Campaigns

No more excuses, Mr Eustice! Call for EA cuts to be restored

Giving evidence to the Environmental Audit Committee (23rd June), Sir James Bevan, CEO of the Environment Agency, called on the government and George Eustice, Defra Secretary of State, to restore the cuts inflicted on the agency since 2010.

As part of our Anglers Against Pollution campaign, the Angling Trust is demanding the EA grant be restored to the £210 million per year level, reversing the two thirds cut in funding since 2010 – and now, not at some ill-defined point in the future. George Eustice and the government need to stop making promises and reassuring us they care for the environment – they need to act.

Stuart Singleton-White, Head of Campaigns at the Angling Trust, said:

“I’m pleased to hear the CEO of the Environment Agency being so clear about the devastating impact these draconian cuts have had, not only on his organisation’s capacity to do its job, but on our rivers and waters and the fish and biodiversity within them.

“As anglers, we see the real consequences of these cuts every day. Rivers dying in front of our eyes, fish populations falling, raw sewage and wet wipes floating by, algae-blooms, and run off from poorly managed farmland. But when we report this, our horror turns to frustration. Most of the time the Environment Agency do precisely nothing.”

These devastating cuts, two-thirds since 2010, allows polluters to act with impunity. On average, a farm will get a visit once every 200 years. And when action is taken, too often the agency don’t prosecute, preferring instead to rely on enforcement undertakings rather than court action. Too often these undertakings (payments) do not act as a deterrence and are no more than it would cost to clear up the pollution.

Singleton-White said: “Both the government and the Environment Agency need to do much more to send a clear message to polluters that we won’t allow them to wreak such damage to our environment. They need to take firm action, and that means we need to see polluters in court, we need to see fines issued, we need to see a strong deterrence that polluters will take note of. Polluters must fear that if they don’t change their behaviour, they, not us, will pay the price.”

Sir James admitted that the cuts have impacted on the agency’s ability to properly monitor our rivers and the polluters who do so much damage, telling the committee: “It is having an effect on our ability to know what is going on and to act effectively.”

While the restoration of the £210 million will help, the Angling Trust has been arguing that the monitoring system has fundamental flaws that need to be sorted.

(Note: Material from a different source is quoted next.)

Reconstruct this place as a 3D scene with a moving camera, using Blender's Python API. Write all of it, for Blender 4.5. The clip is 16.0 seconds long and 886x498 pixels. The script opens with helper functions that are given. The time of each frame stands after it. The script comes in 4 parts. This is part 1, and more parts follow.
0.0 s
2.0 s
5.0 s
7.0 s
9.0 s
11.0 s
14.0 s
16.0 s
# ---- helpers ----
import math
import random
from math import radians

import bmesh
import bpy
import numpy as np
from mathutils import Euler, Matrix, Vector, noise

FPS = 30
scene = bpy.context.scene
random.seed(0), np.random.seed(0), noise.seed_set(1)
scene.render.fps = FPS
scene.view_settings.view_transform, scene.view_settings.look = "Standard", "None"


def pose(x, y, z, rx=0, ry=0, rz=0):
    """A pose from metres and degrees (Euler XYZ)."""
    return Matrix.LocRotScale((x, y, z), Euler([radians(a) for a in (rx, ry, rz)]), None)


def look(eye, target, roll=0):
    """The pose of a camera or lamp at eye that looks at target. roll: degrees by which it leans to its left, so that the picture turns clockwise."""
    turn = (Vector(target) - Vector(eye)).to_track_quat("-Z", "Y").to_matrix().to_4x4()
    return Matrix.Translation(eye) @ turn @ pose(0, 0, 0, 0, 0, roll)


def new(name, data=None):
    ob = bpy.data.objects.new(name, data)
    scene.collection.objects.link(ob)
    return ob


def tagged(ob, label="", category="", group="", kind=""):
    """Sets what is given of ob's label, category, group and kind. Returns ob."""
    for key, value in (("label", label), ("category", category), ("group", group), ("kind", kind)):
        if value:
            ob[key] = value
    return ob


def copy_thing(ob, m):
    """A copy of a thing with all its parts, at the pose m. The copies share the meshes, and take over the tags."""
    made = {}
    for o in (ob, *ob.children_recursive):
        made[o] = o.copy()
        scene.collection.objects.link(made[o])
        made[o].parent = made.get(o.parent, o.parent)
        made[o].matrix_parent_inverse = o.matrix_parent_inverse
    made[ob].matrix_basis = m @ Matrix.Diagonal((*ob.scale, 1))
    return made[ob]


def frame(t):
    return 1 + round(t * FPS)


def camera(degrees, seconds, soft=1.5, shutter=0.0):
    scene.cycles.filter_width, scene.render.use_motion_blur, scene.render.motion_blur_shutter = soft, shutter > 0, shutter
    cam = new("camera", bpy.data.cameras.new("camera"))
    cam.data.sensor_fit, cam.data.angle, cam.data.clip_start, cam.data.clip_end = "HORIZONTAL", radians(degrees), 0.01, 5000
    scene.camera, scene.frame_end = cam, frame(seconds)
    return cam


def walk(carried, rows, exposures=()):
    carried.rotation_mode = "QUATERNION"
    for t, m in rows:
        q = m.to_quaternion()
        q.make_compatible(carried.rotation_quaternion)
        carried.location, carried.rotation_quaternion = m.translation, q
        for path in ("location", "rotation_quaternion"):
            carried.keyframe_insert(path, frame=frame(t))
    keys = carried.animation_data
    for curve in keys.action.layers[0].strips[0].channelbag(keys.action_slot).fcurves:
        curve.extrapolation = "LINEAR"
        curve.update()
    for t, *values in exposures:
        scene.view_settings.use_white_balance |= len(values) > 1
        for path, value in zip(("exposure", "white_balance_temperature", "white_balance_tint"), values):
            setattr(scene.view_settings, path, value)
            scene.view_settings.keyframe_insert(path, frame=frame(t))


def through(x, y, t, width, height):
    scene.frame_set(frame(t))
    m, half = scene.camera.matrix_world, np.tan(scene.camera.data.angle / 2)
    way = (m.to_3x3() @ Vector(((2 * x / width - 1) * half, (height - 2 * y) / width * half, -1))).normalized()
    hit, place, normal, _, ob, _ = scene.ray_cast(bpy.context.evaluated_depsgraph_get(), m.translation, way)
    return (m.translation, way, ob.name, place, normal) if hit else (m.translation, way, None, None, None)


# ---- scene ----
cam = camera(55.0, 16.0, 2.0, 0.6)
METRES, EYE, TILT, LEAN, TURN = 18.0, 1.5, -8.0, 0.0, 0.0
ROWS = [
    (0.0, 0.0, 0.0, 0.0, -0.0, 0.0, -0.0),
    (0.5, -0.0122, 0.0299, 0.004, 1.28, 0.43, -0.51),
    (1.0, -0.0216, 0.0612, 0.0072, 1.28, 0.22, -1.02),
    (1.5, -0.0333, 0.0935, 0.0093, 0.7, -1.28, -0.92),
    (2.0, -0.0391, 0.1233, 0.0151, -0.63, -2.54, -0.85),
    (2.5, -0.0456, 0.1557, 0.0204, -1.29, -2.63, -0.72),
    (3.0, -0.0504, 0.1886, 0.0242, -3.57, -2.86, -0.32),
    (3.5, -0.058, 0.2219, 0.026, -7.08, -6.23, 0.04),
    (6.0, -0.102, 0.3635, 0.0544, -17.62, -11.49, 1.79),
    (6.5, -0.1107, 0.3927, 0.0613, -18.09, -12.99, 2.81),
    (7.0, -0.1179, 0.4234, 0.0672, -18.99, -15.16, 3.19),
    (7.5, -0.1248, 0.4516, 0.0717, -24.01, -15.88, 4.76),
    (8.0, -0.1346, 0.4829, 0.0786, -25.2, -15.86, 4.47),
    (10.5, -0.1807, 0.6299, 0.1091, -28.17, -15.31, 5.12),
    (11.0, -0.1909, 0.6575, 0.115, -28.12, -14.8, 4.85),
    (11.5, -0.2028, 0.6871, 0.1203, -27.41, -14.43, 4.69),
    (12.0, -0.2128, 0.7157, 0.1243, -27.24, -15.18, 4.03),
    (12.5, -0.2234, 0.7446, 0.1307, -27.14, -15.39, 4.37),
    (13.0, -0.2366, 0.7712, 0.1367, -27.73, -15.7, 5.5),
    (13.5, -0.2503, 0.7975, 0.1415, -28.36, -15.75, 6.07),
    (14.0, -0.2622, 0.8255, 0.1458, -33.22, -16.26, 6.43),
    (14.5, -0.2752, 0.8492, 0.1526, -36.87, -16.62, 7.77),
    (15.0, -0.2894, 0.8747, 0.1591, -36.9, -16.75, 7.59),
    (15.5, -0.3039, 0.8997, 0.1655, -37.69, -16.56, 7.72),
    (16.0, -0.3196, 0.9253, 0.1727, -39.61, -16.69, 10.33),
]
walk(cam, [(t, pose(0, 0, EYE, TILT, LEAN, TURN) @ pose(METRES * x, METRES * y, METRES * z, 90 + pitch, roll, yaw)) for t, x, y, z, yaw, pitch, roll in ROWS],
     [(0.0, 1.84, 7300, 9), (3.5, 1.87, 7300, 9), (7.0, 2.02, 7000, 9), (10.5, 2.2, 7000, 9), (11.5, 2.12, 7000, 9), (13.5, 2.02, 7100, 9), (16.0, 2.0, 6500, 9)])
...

An over reliance on random spot sampling, not enough continuous monitoring, clear evidence that water companies have mis-reported or not reported through the self-reporting process, and inadequacies of the event duration monitoring, which fails to tell a full picture of what is happening.

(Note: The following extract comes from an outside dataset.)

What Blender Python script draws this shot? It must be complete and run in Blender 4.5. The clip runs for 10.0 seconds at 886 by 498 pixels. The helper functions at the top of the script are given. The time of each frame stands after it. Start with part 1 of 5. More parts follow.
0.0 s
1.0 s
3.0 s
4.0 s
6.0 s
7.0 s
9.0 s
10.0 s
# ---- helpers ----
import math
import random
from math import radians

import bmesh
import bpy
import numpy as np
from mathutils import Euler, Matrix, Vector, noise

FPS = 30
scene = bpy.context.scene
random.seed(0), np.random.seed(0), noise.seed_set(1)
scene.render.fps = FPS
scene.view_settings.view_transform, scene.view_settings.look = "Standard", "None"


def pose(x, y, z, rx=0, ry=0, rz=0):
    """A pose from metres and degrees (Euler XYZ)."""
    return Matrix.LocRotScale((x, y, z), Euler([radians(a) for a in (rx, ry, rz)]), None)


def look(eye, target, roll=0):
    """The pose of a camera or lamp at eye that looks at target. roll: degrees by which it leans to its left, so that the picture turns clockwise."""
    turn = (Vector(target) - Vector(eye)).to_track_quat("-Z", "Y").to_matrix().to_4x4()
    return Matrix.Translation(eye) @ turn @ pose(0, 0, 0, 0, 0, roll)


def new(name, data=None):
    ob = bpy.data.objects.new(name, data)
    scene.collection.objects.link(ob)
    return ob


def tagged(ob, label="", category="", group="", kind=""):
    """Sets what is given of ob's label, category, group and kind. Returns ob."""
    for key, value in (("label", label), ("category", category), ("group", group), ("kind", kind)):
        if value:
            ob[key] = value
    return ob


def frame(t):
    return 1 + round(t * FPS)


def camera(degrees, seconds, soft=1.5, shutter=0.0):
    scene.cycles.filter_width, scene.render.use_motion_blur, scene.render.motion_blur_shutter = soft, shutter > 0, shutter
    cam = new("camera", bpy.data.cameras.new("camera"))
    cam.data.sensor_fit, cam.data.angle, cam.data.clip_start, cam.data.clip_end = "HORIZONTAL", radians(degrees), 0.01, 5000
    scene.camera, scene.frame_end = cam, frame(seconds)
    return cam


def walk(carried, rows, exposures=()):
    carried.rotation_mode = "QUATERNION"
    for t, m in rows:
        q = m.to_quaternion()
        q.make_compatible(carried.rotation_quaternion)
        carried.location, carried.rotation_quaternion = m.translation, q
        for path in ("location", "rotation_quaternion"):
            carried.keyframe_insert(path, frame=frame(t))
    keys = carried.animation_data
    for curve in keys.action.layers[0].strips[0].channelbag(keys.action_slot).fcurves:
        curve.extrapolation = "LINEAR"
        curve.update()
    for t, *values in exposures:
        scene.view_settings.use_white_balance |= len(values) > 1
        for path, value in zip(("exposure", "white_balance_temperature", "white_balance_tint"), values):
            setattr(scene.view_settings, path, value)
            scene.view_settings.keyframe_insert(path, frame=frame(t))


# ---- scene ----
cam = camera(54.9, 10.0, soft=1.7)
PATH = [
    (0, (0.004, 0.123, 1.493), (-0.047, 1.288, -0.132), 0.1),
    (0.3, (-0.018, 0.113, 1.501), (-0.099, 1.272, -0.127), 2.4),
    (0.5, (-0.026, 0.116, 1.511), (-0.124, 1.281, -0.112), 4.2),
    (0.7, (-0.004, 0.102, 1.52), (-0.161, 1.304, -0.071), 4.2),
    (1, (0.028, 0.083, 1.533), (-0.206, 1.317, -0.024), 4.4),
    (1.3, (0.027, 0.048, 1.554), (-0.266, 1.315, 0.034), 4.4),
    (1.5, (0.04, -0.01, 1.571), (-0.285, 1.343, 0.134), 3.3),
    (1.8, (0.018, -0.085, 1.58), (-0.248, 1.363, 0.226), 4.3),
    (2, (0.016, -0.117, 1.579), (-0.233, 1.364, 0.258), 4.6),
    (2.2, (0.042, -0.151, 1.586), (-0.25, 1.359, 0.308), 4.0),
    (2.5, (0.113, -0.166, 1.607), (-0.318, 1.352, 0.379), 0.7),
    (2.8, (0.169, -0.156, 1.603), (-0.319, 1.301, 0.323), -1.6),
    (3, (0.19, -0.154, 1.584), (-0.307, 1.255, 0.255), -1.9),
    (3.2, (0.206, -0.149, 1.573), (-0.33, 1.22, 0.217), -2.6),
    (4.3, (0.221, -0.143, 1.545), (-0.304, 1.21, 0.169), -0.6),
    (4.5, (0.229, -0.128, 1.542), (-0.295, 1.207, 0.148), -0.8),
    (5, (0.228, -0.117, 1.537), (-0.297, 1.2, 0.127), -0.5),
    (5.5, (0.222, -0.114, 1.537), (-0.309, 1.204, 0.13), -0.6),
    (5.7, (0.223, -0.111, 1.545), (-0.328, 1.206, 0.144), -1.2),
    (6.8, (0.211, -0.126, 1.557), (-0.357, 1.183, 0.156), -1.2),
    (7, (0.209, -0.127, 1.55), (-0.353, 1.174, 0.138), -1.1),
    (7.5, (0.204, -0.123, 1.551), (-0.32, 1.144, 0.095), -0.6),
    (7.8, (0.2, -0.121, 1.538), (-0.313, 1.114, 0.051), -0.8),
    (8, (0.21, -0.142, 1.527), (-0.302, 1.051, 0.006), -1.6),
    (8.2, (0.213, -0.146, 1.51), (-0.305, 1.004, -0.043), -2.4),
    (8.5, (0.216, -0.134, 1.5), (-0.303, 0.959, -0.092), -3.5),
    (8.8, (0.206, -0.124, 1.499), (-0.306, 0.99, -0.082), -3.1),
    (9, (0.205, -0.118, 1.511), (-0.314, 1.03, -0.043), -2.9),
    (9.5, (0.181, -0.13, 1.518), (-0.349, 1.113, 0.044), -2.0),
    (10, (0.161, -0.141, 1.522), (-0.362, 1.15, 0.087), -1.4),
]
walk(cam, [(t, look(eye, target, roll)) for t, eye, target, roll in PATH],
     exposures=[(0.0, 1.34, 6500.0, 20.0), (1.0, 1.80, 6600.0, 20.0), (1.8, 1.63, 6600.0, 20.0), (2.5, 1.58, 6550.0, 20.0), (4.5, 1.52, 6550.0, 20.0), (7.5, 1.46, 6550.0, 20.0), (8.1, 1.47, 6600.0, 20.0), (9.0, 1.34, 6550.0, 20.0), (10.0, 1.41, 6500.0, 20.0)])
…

Globally, freshwater species populations have declined by 83% since 1970, according to WWF. If this government is serious about protecting our rivers and waters, as part of its stated commitment to protect 30% of land and sea by 2030, restated at the recent G7 meeting in Carbis Bay, then it has to act now. Nothing short of properly funding the regulator charged with protecting our freshwater environment will do. Once this happens, the Environment Agency need to act decisively, get boots on the ground and show us all that they can reverse the trend of decline that has happened on their watch.